__Set exercise__. Nothing but the lines from the line that contains "Continue the Blender" through the line that contains "flat=0.6), M_GLOSS, mirror)" should appear in the output, each reproduced exactly.

__Given data__.
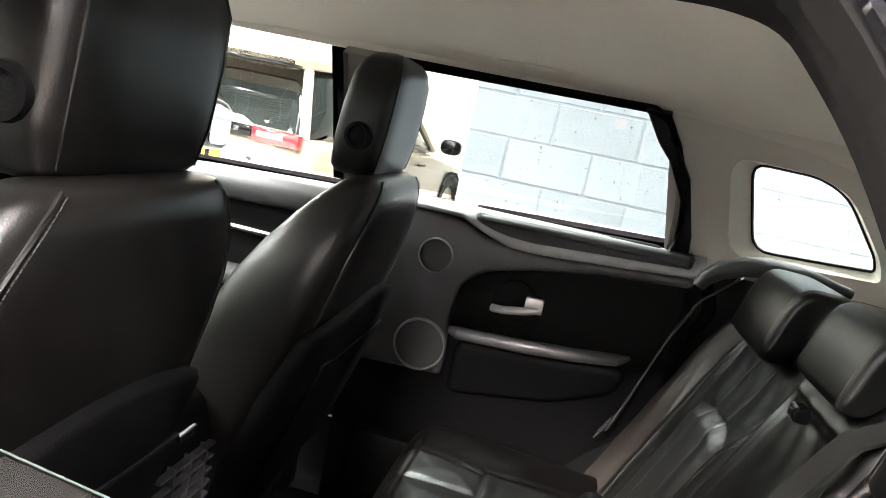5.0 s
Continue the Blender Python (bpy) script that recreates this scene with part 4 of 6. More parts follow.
for k in range(3):
    skin("vent_blade", [(2.42, 1.000 + k * 0.011), (2.10, 1.020 + k * 0.012), (2.10, 1.0235 + k * 0.012), (2.42, 1.0035 + k * 0.011)], wrap, M_PLASTIC, car, off=0.012, thick=0.006, mirror=True, flip=-1)


for sx in (-1, 1):
    shell = ellipsoid((sx * 1.014, 1.632, 1.268), (0.092, 0.105, 0.079), 16, 3.2)
    for v in shell.verts:
        if v.co.y < 1.56:
            v.co.y = 1.56 + (v.co.y - 1.56) * 0.08
        v.co.z += (1.014 - abs(v.co.x)) * 0.14
    mirror = part("door_mirror", shell, M_GLOSS, car, "gloss black door mirror", smooth=True, angle=70)
    part("mirror_glass", prism(rounded([(sx * 0.955, 1.212), (sx * 1.07, 1.207), (sx * 1.072, 1.31), (sx * 0.96, 1.335)], 0.03), 1.5525, 1.5555, "y"), M_MIRROR, mirror, "mirror glass")
    part("mirror_foot", tube([(sx * 0.82, 1.66, 1.19), (sx * 0.965, 1.64, 1.215)], 0.030, 12, flat=0.6), M_GLOSS, mirror)

# ---- wheels ----
def tyre_mesh(profile, sides=248):
    """A turned tyre whose tread edges are cut into blocks."""
    bm = bmesh.new()
    rings = []
    for a, r in profile:
        ring_ = []
        for j in range(sides):
            cut = 0.0
            if r > 0.335 and abs(a) > 0.055:
                cut = 0.004 if (j + (2 if a > 0 else 0)) % 4 == 0 else 0.0
            t = 2 * math.pi * (j + 0.8 * (abs(a) - 0.05) * 20) / sides
            ring_.append(bm.verts.new((a, math.cos(t) * (r - cut), math.sin(t) * (r - cut))))
        rings.append(ring_)
    for r0, r1 in zip(rings, rings[1:]):
        for j in range(sides):
            bm.faces.new((r0[j], r0[(j + 1) % sides], r1[(j + 1) % sides], r1[j]))
    return bm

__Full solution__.
Continue the Blender Python (bpy) script that recreates this scene with part 4 of 6. More parts follow.
for k in range(3):
    skin("vent_blade", [(2.42, 1.000 + k * 0.011), (2.10, 1.020 + k * 0.012), (2.10, 1.0235 + k * 0.012), (2.42, 1.0035 + k * 0.011)], wrap, M_PLASTIC, car, off=0.012, thick=0.006, mirror=True, flip=-1)


for sx in (-1, 1):
    shell = ellipsoid((sx * 1.014, 1.632, 1.268), (0.092, 0.105, 0.079), 16, 3.2)
    for v in shell.verts:
        if v.co.y < 1.56:
            v.co.y = 1.56 + (v.co.y - 1.56) * 0.08
        v.co.z += (1.014 - abs(v.co.x)) * 0.14
    mirror = part("door_mirror", shell, M_GLOSS, car, "gloss black door mirror", smooth=True, angle=70)
    part("mirror_glass", prism(rounded([(sx * 0.955, 1.212), (sx * 1.07, 1.207), (sx * 1.072, 1.31), (sx * 0.96, 1.335)], 0.03), 1.5525, 1.5555, "y"), M_MIRROR, mirror, "mirror glass")
    part("mirror_foot", tube([(sx * 0.82, 1.66, 1.19), (sx * 0.965, 1.64, 1.215)], 0.030, 12, flat=0.6), M_GLOSS, mirror)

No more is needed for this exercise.